モロッコは北部と南部で景色が全然異なります。南はアフリカ内部に入っていくため、肌の色はもっと黒く、アラブ文化が根強かったり、逆に北部の人はアンダルシアの人と似ていて、肌の色、生活スタイル等が似てたりする。
北の町であれば例えばタンジェ・テトゥアン・シャウエン・ララチェ・アシラ等の村を周ったり、南の方であれば、カスバ街道だったり、日干し煉瓦で造られた民家を見るルートだったり、北部とは異なった景色を見る事ができて面白いです。

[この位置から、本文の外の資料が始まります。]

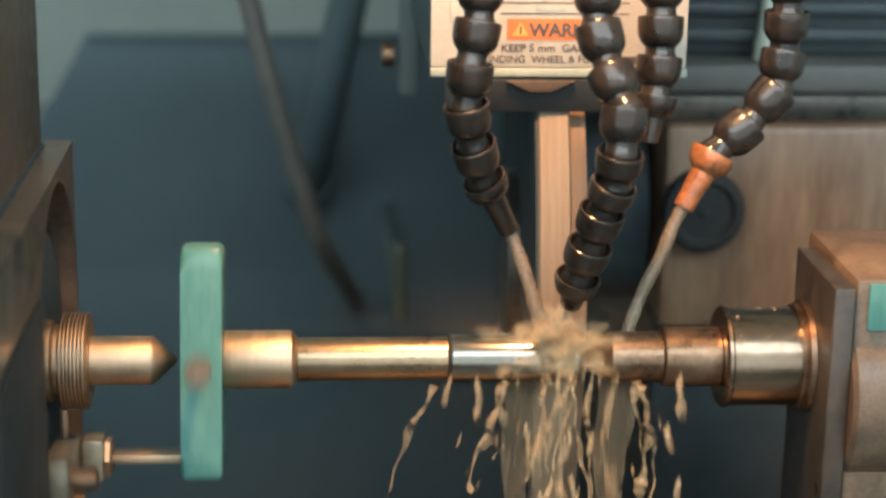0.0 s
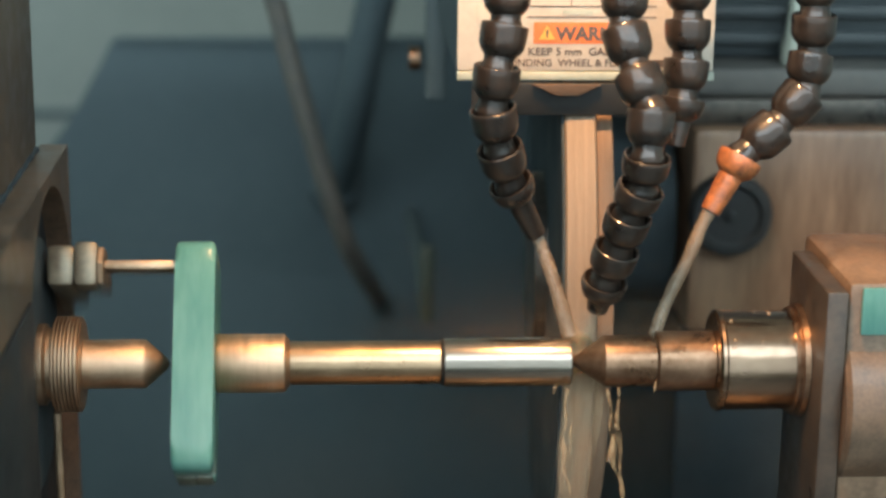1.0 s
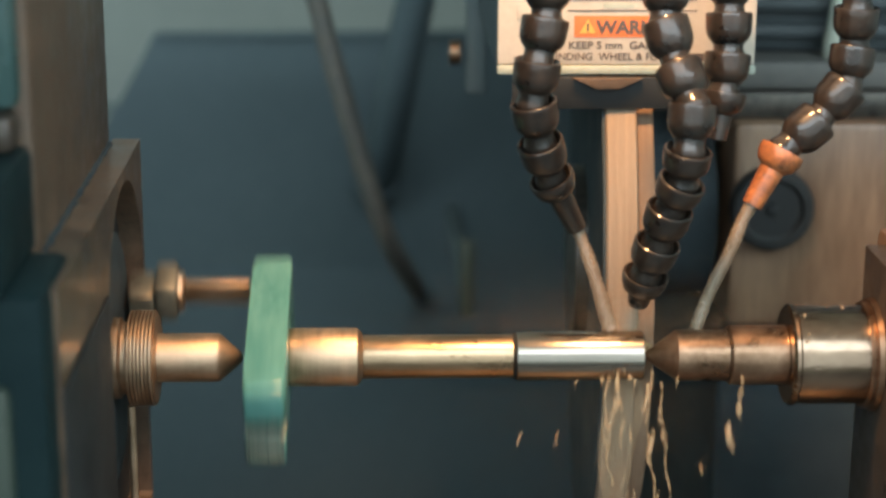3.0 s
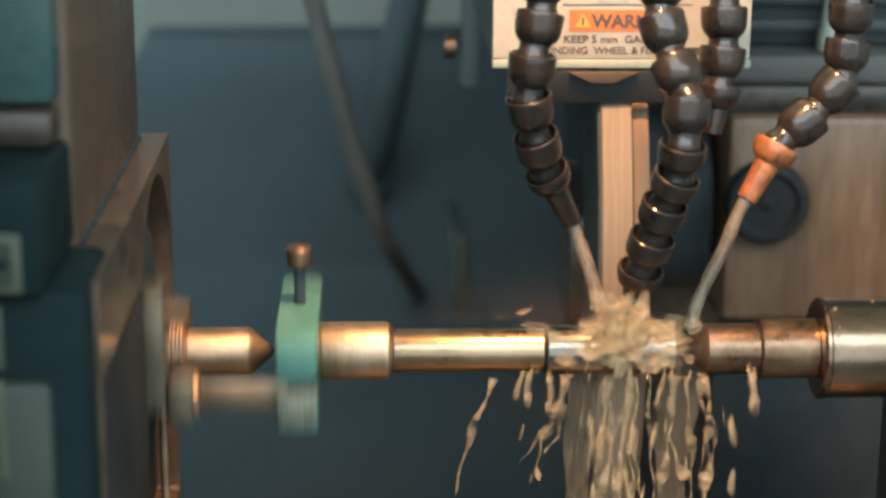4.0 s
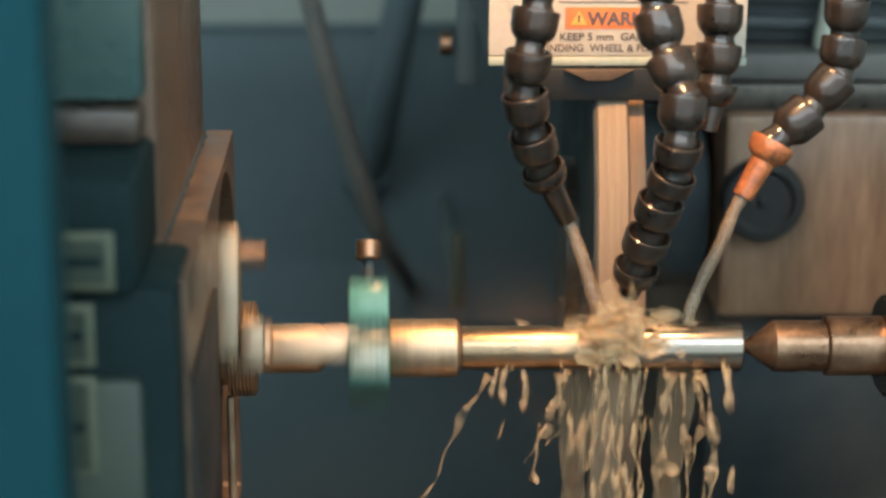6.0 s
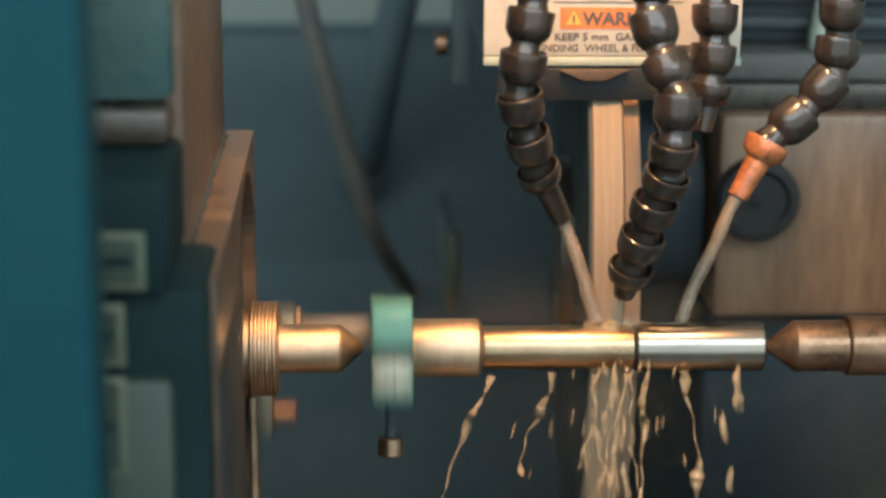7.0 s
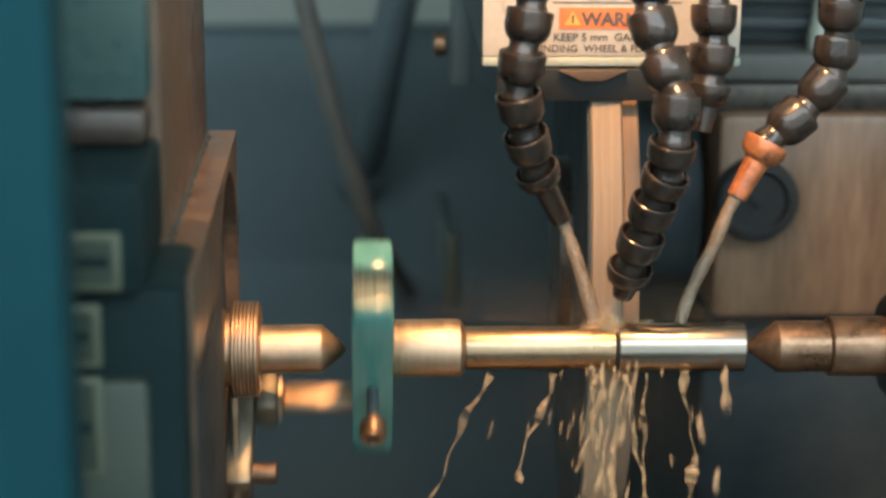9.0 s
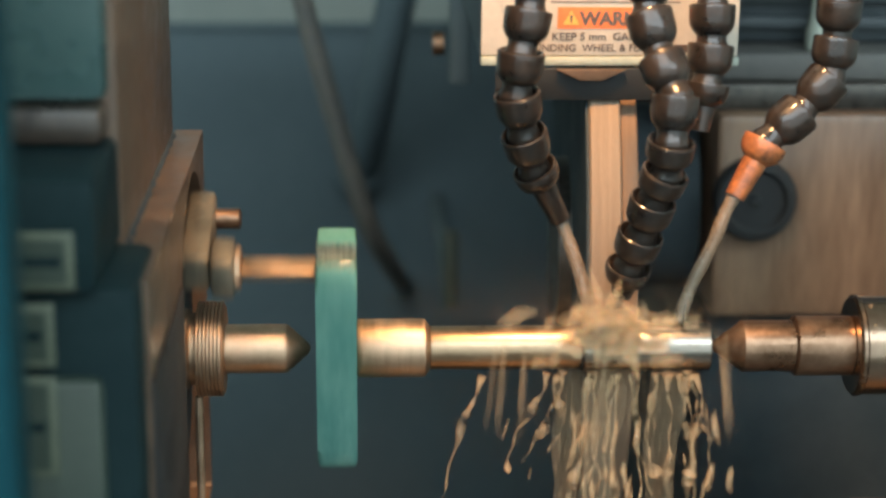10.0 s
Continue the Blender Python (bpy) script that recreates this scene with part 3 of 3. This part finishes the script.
def hanging():
    """Strands that run off the shaft and the wheel's foot: thin ones always, thick ragged ones when the flow is strong."""
    rnd = random.Random(23)
    for k in range(18):
        thick = k >= 7
        x = 0.089 + (rnd.uniform(-0.080, 0.050) if thick else rnd.uniform(-0.014, 0.018))
        ln = rnd.uniform(0.045, 0.10) if thick else rnd.uniform(0.05, 0.10)
        pts, rad, a, b = [], [], rnd.random() * 6, rnd.random() * 6
        for j in range(28):
            u = j / 27
            pts.append(((0.0055 if thick else 0.0030) * math.sin(a + 4.5 * u) * u + (0.0008 * math.sin(b + 21 * u)), 0.002 * math.sin(b + 5 * u) * u, -ln * u))
            if thick:
                rad.append((0.0014 * math.exp(-10 * u) + 0.0006) * (0.7 + 0.6 * abs(math.sin(a + 23 * u))) + 0.0046 * max(0, math.sin(b + 9 * u)) ** 2 * (0.6 + 0.4 * math.sin(a + 37 * u) ** 2) * (0.35 + 0.65 * u))
            else:
                rad.append(0.0007 + 0.0012 * max(0, math.sin(a + 9 * u)) ** 2)
        rad[-1] = 0.0003
        s = part("coolant_strand", tube(pts, rad, 10), M_FILM)
        tagged(s, "ragged milky strand of coolant hanging from the shaft" if thick else "thin milky strand of coolant running off the wheel", "coolant strand", "running coolant")
        STRANDS.append((s, x, rnd.uniform(-0.020, -0.012), 6 + (x - 0.089) * -300 if thick else rnd.uniform(-6, 6), rnd.random() * 6, 0.5 + 0.045 * (k - 7) if thick else (0.0 if k < 3 else 0.4)))
        s.matrix_world = pose(x, 0, ZS - 0.011)
    for x0, x1, r in ((0.062, 0.080, 0.66), (0.112, 0.134, 0.66), (0.078, 0.101, 0.0)):
        bm = bmesh.new()
        grid = [[bm.verts.new((x0 + (x1 - x0) * i / 8 * (1 - 0.35 * j / 10) + 0.0015 * math.sin(3 * i + j), 0.0025 * math.sin(i * 1.3 + j * 0.6) + 0.006, -0.010 - 0.10 * j / 10)) for i in range(9)] for j in range(11)]
        for j in range(10):
            for i in range(8):
                bm.faces.new((grid[j][i], grid[j][i + 1], grid[j + 1][i + 1], grid[j + 1][i]))
        bmesh.ops.solidify(bm, geom=bm.faces[:], thickness=0.0008)
        c = part("coolant_sheet", bm, M_SHEET)
        tagged(c, "thin translucent sheet of coolant falling behind the shaft", "coolant sheet", "running coolant")
        STRANDS.append((c, 0.0, 0.0, 0.0, r * 7, r))
        c.matrix_world = pose(0, 0, ZS)


def splash():
    """Torn lumps of spray thrown up where the jets meet the wheel."""
    rnd = random.Random(31)
    for k in range(120):
        plume = k % 4 == 0
        bm = bmesh.new()
        bmesh.ops.create_icosphere(bm, subdivisions=3, radius=1)
        sx, sy, sz = (rnd.uniform(0.0015, 0.0045), 0.0025, rnd.uniform(0.005, 0.014)) if plume else (rnd.uniform(0.002, 0.009), rnd.uniform(0.0015, 0.004), rnd.uniform(0.0012, 0.0045))
        for v in bm.verts:
            q = 1 + 0.60 * noise.noise(v.co * 1.4 + Vector((k * 3.1, 0, 0))) + 0.2 * noise.noise(v.co * 3.7 + Vector((0, k * 2.3, 0)))
            v.co = Vector((v.co.x * sx, v.co.y * sy, v.co.z * sz)) * q
        s = part("coolant_splash", bm, M_MIST)
        tagged(s, "torn milky spray where coolant strikes the wheel", "coolant splash", "coolant spray")
        SPLASHES.append((s, rnd.gauss(-0.001, 0.005) if plume else rnd.gauss(0.002, 0.017), rnd.uniform(-0.034, -0.010), rnd.uniform(0.006, 0.024) if plume else abs(rnd.gauss(0, 0.008)) + 0.004, k / 120, rnd.random() * 6))
        s.matrix_world = pose(0.09, 0.0, ZS)


def mist():
    """Fine droplets hanging in the air round the wheel and the shaft."""
    rnd = random.Random(77)
    verts, faces = [], []
    tet = ((1, 1, 1), (1, -1, -1), (-1, 1, -1), (-1, -1, 1))
    while len(verts) < 4 * 44000:
        x, y = rnd.gauss(0.0, 0.050), rnd.gauss(-0.002, 0.018)
        up = rnd.random() < 0.62
        z = 0.010 + rnd.expovariate(1 / 0.013) if up else -0.012 - rnd.expovariate(1 / 0.035)
        if y * y + z * z < 0.0158 ** 2 or y > 0.012 and abs(x) < 0.03 and up:
            continue
        r = rnd.uniform(0.00004, 0.00010)
        n = len(verts)
        verts += [(x + a * r, y + b * r, z + c * r) for a, b, c in tet]
        faces += [(n, n + 1, n + 2), (n, n + 3, n + 1), (n, n + 2, n + 3), (n + 1, n + 3, n + 2)]
    me = bpy.data.meshes.new("coolant_mist")
    me.from_pydata(verts, [], faces)
    me.materials.append(M_COOL)
    ob = new("coolant_mist", me)
    ob.matrix_world = pose(0.085, 0, ZS)
    tagged(ob, "fine coolant mist hanging round the shaft", "coolant mist", kind="stuff")
    MISTS.append(ob)


jets()
mist()
falling()
hanging()
splash()


def coolant_motion():
    frames = range(10 * FPS + 1)
    fall = (0.0, -0.030, -0.064, -0.104, -0.150)
    for d, x, y, slant, phase, speed, lean in DROPS:
        rows = []
        for k in frames:
            step = (k + phase) % 5
            lap = (k + phase) // 5
            off = 0.006 * math.sin(lap * 2.4 + phase)
            if d["rank"] < flow((k - step) / FPS):
                z = fall[step] * speed
                rows.append((k / FPS, pose(x + off + (-z) * slant * 0.6, y, ZS - 0.002 + z, 0, -lean * 0.6, 0)))
            else:
                rows.append((k / FPS, pose(x, 0.03, ZS - 0.1295, 90, 0, 0)))
        walk(d, rows)
    for ob in MISTS:
        walk(ob, [(k / FPS, pose(0.085 + 0.004 * math.sin(k * 1.7), 0, ZS + 0.0015 * math.sin(k * 2.9))) for k in frames])
    for s, x, y, lean, ph, rank in STRANDS:
        rows = []
        for k in range(151):
            on = flow(k / 15) >= rank
            sheet = x == 0.0
            sway = 0.0 if sheet else 4 * math.sin(k * 1.3 + ph)
            if on:
                rows.append((k / 15, pose(x + (0.0 if sheet else 0.0022 * math.sin(k * 1.9 + ph)), y, ZS if sheet else ZS - 0.0095, 0, lean + sway, 0 if sheet else 30 * math.sin(k * 0.7 + ph))))
            else:
                rows.append((k / 15, pose(x, 0.05, ZS - (0.125 if sheet else 0.1275), -89, 0, 0)))
        walk(s, rows)
    for s, dx, dy, dz, rank, ph in SPLASHES:
        rows = []
        for k in frames:
            a = max(0.0, (flow(k / FPS) - 0.52) / 0.48)
            up = dz * a if rank < a + 0.1 else 0.0
            jig = 0.006 * math.sin(k * 2.3 + ph), 0.008 * math.sin(k * 2.7 + 2 * ph)
            spread = 0.35 + 0.65 * a
            rows.append((k / FPS, pose(0.087 + dx * spread + jig[0], (0.002 if up else 0.012) + dy * a, ZS + (0.004 + up + jig[1] if up else 0.0), 0, 20 * math.sin(k * 1.1 + ph), 0)))
        walk(s, rows)


# ---------------------------------------------------------------- what moves
def motions():
    tenths = [k / 10 for k in range(101)]
    for ob in SLIDING:
        walk(ob, [(t, pose(travel(t), 0, ZS)) for t in tenths])
    for ob in TURNING:
        walk(ob, [(k / FPS, pose(travel(k / FPS), 0, ZS, turn(k / FPS))) for k in range(10 * FPS + 1)])
    for ob in CARRIERS:
        walk(ob, [(k / FPS, pose(travel(k / FPS), 0, ZS, turn(k / FPS) + LAG)) for k in range(10 * FPS + 1)])
    coolant_motion()


motions()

私から見るとスペインもモロッコもとても魅力的な国。アンダルシアに住んで、モロッコを見ると宗教も違えば言葉も違う、全く違った文化を持った国なのにすごく似てる部分があって面白い。日本から見ると本当に遠くてどちらも異文化を体験する事ができて驚きも多いけれど、モロッコで声をかけてくれた人を安易に信用して嫌な事に巻き込まれてしまったと昔人から聞いた話。遠い国に住む私達には事情がわかりにくいし気をつけなければならない事もあると思う。色々な旅のスタイルがあるけれどモロッコの事情を知る人と行く旅は事情の異なる遠い国を、そこでの新たな出会いを、リラックスして楽しむことができる旅になるかも。
例えばヘレスでこちら風のパティオ(中庭)付きピソ(アパート)に宿泊し、お料理なんて教わって生活をちょっと体験してからアンダルシアの白い村を周ってモロッコへ旅をする。お酒の町から禁酒の国へ。
少しゆったりしたペースで、視点を変えて、街や人の雰囲気を味わいながら違いを楽しむ旅をしてみてはどうでしょう?